Thanks God it's Friday! Non mais, on est tellement bien la fin de semaine! On ose se coucher tard, se gaver de junk, on va au ciné, on va magasiner, on fait les courses, on prend un verre, ou deux, ou trois, on fredonne un air, on sifflote joyeusement, on visite grand-maman. Le dimanche, on torche, on frotte, on balaie, on popote, on fait la lessive, on répare. Et après toute cette frénésie, tout ce vent d'allégresse enivrant, on va se reposer cinq jours au bureau, assurément.


X = Xéno

Nous sommes tous l'étranger de quelqu'un. Qu'on soit l'énigmatique fille de la «grande ville» perdue dans le fin fond du Far West, ou le touriste blanc échoué au bout de la route dans un bled de Thaïlande, il y aura toujours une personne pour nous scruter de ses yeux inquisiteurs et tenter de saisir l'essence de nos origines. Après avoir vécu longtemps ailleurs et à force de voyager en solo, je me suis résignée à personnifier l'étrangère de la place, la bizarre, la dépaysée, la culturellement dépareillée. Plus j'y réfléchis, plus je crois que c'est pour cela que je ne crains point l'étranger audacieux qui décide de s'établir sur mes terres. Je sais trop bien que je ne constituais moi-même pas de danger pour quiconque lorsque je vivais ailleurs et par la force des choses, je me remémore celle que j'étais jadis à-travers ces gens, comme mon propre reflet dans un miroir, vitrine vers le passé.


Y = Yoga

Je suis une fanatique finie du Shavasana. Je capote là-dessus! Vous voulez décrocher drastiquement? Faites un Shavasana. Vous voulez oublier la «chnoute» environnante momentanément sans la noyer dans le rhum and coke? Faites un Shavasana. Vous voulez réparer votre système nerveux un peu amoché en dix minutes illico presto? Tapez-vous un Shavasana. Vous avez envie de détruire votre ordinateur encore planté? Pensez Shavasana. Le Shavasana, c'est la clé. Faites-en votre meilleur ami de tous les temps, votre best. Namaste.

Z = Zeste

Mettez-y du zeste! Tout plein de beaux gros copeaux parfumés! Come on! Saupoudrez-en généreusement dans toutes les sphères de votre vie, dans le lit, dans votre marinade, dans votre parler, au travail, au gym, dans vos mielleuses ritournelles...Zestez en masse, ayez la main lourde comme du plomb, le punch de saveurs n'en sera que plus spectaculaire! Après tout, à la fin, tout est dans le goût.

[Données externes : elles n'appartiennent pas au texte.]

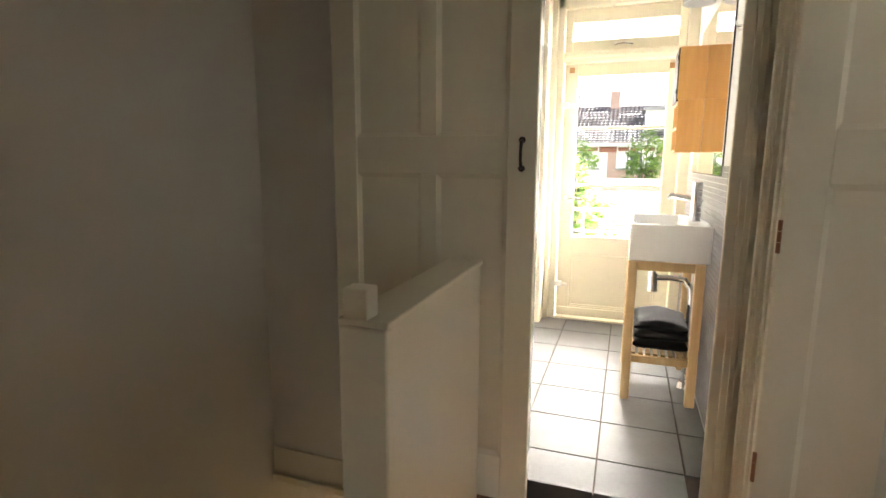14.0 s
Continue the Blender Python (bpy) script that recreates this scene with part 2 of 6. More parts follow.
def birch_photo_mat(name):
    """A black and white photograph of birch trunks, as tones."""
    m = bpy.data.materials.new(name)
    m.use_nodes = True
    n, l = m.node_tree.nodes, m.node_tree.links
    b = n["Principled BSDF"]
    tc, mp = n.new("ShaderNodeTexCoord"), n.new("ShaderNodeMapping")
    mp.inputs["Scale"].default_value = (1, 16, 0.5)
    l.new(tc.outputs["Object"], mp.inputs[0])
    nz, bark = n.new("ShaderNodeTexNoise"), n.new("ShaderNodeTexNoise")
    nz.inputs["Scale"].default_value, nz.inputs["Detail"].default_value = 1.6, 3
    l.new(mp.outputs[0], nz.inputs["Vector"])
    mp2 = n.new("ShaderNodeMapping")
    mp2.inputs["Scale"].default_value = (1, 12, 40)
    l.new(tc.outputs["Object"], mp2.inputs[0])
    bark.inputs["Scale"].default_value, bark.inputs["Detail"].default_value = 1.5, 4
    l.new(mp2.outputs[0], bark.inputs["Vector"])
    ad = n.new("ShaderNodeMath")
    ad.operation = "MULTIPLY_ADD"
    ad.inputs[1].default_value = 0.3
    l.new(bark.outputs[0], ad.inputs[0])
    l.new(nz.outputs[0], ad.inputs[2])
    cr = n.new("ShaderNodeValToRGB")
    for e, p, v in zip(cr.color_ramp.elements, (0.55, 0.85), (0.012, 0.085)):
        e.position, e.color = p, (v, v, v, 1)
    l.new(ad.outputs[0], cr.inputs[0])
    l.new(cr.outputs[0], b.inputs["Base Color"])
    b.inputs["Roughness"].default_value = 0.3
    return m


M_BLANKET = fabric_mat("blue_grey_blanket", (0.076, 0.102, 0.166), sheen=0.42, rib=0.11, axis=1, freq=260 * 3.2)
M_DUVET = fabric_mat("grey_duvet", (0.20, 0.215, 0.26), bump=0.15)
M_PRINT = fabric_mat("white_fabric_print", (0.46, 0.47, 0.51), bump=0.1)
M_SHEET = fabric_mat("white_cotton", (0.75, 0.75, 0.76))
M_CUSHION = fabric_mat("white_cushion_cotton", (0.74, 0.75, 0.80), bump=0.15)
M_CURTAIN = sheer_mat("white_curtain", (0.70, 0.68, 0.64))
M_LINING = fabric_mat("beige_curtain_lining", (0.55, 0.48, 0.40))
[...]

Notre vie est littéralement un melting pot unique en son genre de noms, de verbes, d'adverbes et d'adjectifs. Chaque mot la caractérisant a sa place, son moment, sa résonnance, une véritable soupe alphabet homemade et chaque liste de mots brille par les définitions qu'on s'applique à apposer sur chacun des termes révélés, dénotant l'importance qu'on accorde à mieux se connaître. L'être humain cherche inlassablement à se définir, à apposer une étiquette sur tous les traits qui en constituent sa valeur. On a beau vouloir lâcher prise, on cherche la vérité absolue, on est têtu, on tente d'expliquer nos mutations, nos changements de direction, nos volte-face, notre tendance à bifurquer, à nous rétracter, à hésiter, à foncer comme un taureau sur une cape écarlate. La puissance des mots, leur infinie profondeur, leur émouvante beauté, leur possible laideur, nous ouvrent la porte sur un monde à explorer avec plaisir ou réticence, au diapason avec notre cheminement personnel à mieux nous découvrir en tant qu'humain laissant à chaque microseconde une empreinte singulière sur Terre. On a beau avoir l'abc variable au gré des saisons, au gré de son évolution, en gagnant de l'expérience, en échouant ou en réussissant, et si on ne trouvait pas les bons mots? Et s'ils n'existaient pas, ces foutus mots? Il ne nous resterait qu'à les inventer, ni plus ni moins. C'est notre propre soupe alphabet après tout, on l'agrémente des épices et des herbes qui nous plaisent et la délicatesse de la recette du bouillon, en perpétuelle transformation, nous incombera de A à Z.



[1] Cactus gorgé d'eau poussant dans le désert de Sonora.

[2] Ajda Pekkan, chanteuse turque célèbre

[3] Marque de boisson maltée populaire au Moyen-Orient.